The kinetic energy K of a particle moving along a circle of radius R depends on the distance covered s as K = as² . The force acting on the particle is

We know that kinetic energy, $\mathrm{E}=\frac{1}{2}{\mathrm{mv}}^2$

Given that, KE=as²

$\therefore \frac{1}{2}{\mathrm{mv}}^2={\mathrm{as}}^2\text{ or }{\mathrm{v}}^2=\frac{2{\mathrm{as}}^2}{\mathrm{m}}$

Differentiating with respect to time, we get

$\begin{array}{rl}2\mathrm{v}\left(\frac{\mathrm{dv}}{\mathrm{dt}}\right)& =\frac{4\mathrm{a}}{\mathrm{m}}\cdot \mathrm{s}\frac{\mathrm{ds}}{\mathrm{dt}}\\ \mathrm{or} \left(\frac{\mathrm{dv}}{\mathrm{dt}}\right)& =\frac{2\mathrm{as}}{\mathrm{m}}\text{or }{\mathrm{a}}_{\mathrm{t}}=\frac{2\mathrm{as}}{\mathrm{m}} ...\left(1\right)\end{array}$

Now normal acceleration,

${\mathrm{a}}_{\mathrm{n}}=\frac{{\mathrm{V}}^2}{\mathrm{R}}=\frac{2{\mathrm{as}}^2}{\mathrm{mR}}$  …(2)

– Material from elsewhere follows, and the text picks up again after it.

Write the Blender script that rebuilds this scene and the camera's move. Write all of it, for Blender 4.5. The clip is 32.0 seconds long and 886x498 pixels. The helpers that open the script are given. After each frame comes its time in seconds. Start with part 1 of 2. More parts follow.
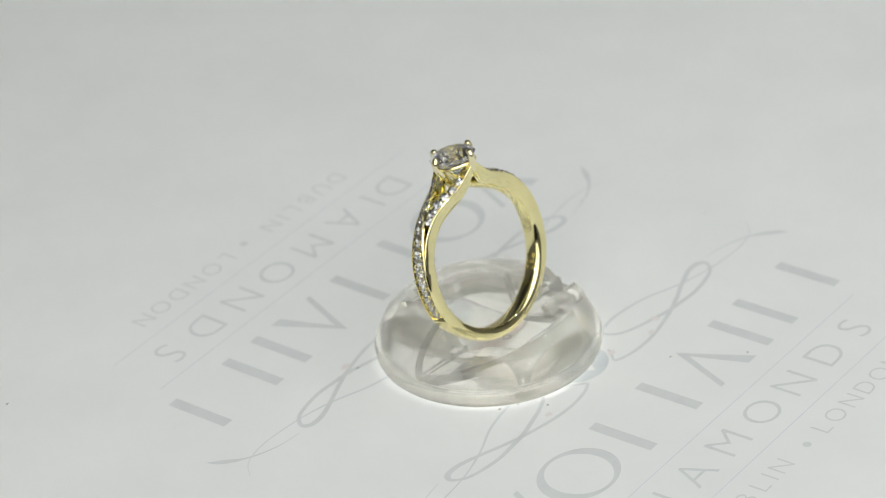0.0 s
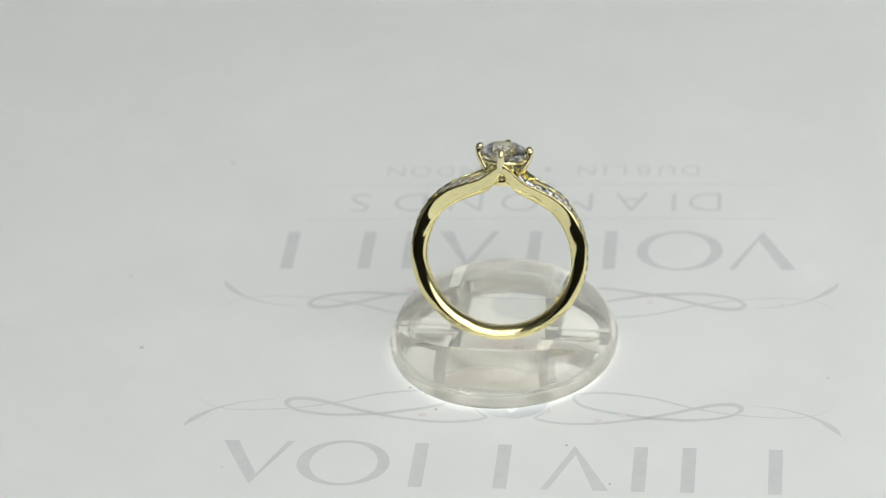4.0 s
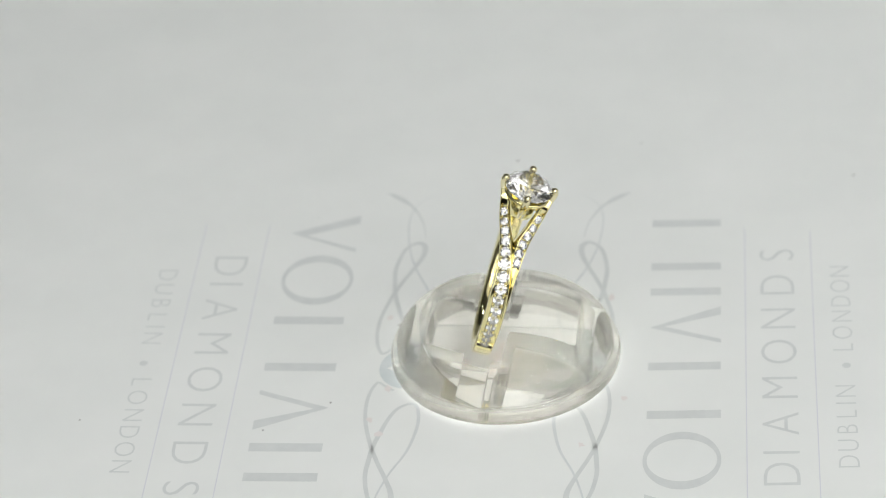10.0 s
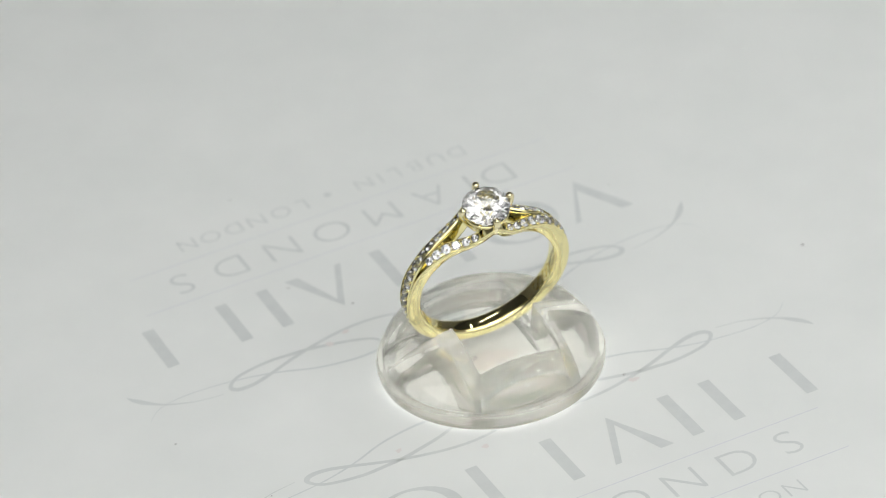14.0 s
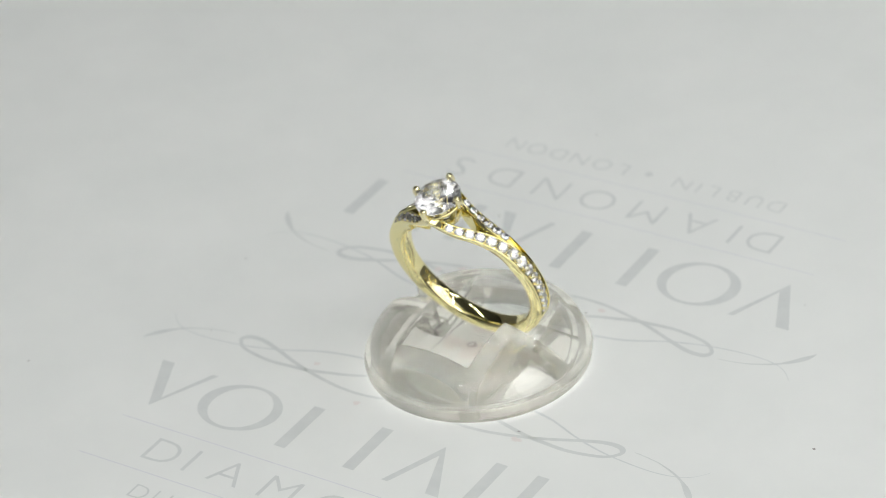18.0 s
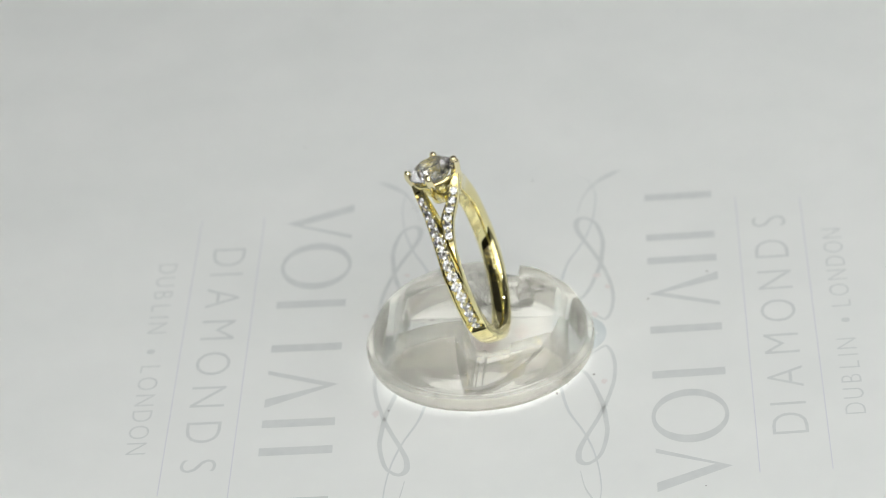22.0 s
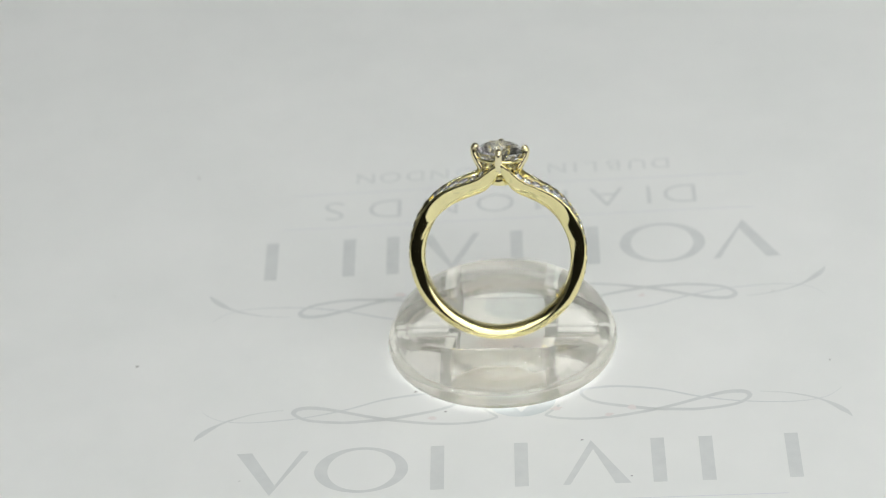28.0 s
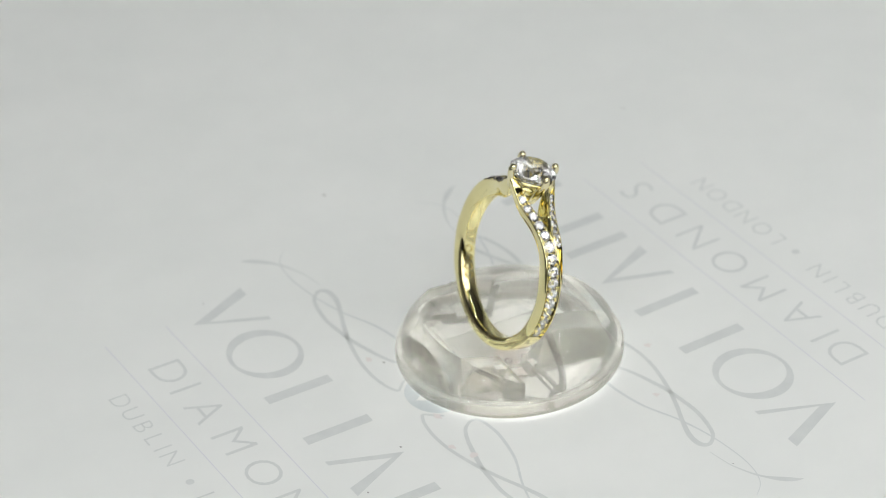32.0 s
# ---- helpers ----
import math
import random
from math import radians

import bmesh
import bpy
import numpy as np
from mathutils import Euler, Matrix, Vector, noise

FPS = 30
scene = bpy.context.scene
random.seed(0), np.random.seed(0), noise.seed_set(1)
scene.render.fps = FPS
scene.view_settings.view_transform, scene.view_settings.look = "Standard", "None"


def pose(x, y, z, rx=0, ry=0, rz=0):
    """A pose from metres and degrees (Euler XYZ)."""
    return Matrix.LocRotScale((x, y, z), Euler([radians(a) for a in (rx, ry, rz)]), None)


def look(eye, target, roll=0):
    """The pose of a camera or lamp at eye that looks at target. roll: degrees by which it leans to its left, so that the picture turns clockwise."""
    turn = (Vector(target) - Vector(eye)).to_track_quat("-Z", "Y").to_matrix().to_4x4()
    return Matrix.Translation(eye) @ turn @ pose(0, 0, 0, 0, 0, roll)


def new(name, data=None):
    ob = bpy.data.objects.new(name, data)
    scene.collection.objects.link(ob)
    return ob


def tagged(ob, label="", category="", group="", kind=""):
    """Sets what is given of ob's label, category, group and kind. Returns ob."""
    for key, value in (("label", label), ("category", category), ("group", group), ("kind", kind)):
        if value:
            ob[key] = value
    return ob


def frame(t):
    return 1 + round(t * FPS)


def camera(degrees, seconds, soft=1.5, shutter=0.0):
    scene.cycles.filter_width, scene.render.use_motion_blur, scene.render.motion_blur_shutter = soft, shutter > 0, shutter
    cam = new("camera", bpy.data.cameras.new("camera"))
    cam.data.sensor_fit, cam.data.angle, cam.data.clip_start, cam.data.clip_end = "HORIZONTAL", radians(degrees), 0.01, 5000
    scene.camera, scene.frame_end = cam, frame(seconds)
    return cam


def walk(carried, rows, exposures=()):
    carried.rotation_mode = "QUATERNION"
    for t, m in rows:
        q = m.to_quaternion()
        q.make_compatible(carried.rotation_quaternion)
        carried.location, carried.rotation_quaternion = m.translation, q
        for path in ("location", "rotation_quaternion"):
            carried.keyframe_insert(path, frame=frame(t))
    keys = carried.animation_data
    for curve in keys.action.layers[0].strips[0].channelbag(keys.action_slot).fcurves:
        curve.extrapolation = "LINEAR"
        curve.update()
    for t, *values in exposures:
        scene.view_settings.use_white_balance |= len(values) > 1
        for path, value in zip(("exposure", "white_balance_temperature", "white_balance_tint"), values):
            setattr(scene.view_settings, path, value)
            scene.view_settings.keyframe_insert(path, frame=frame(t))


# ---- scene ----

$\text{Net acceleration}=\mathrm{\alpha }=\sqrt{({\mathrm{a}}_{\mathrm{t}}^2+{\mathrm{a}}_{\mathrm{n}}^2)}$

$\begin{array}{rl}\therefore \mathrm{\alpha }& =\sqrt{\left[{\left(\frac{2\mathrm{as}}{\mathrm{m}}\right)}^2+{\left(\frac{2{\mathrm{as}}^2}{\mathrm{mR}}\right)}^2\right]}\\ & =\frac{2\mathrm{as}}{\mathrm{m}}{\left[1+{\left(\frac{\mathrm{s}}{\mathrm{R}}\right)}^2\right]}^{1/2}\end{array}$

Now $\mathrm{F}=\mathrm{m\alpha }=2\mathrm{as}{\left[1+{\left(\frac{\mathrm{s}}{\mathrm{R}}\right)}^2\right]}^{1/2}$.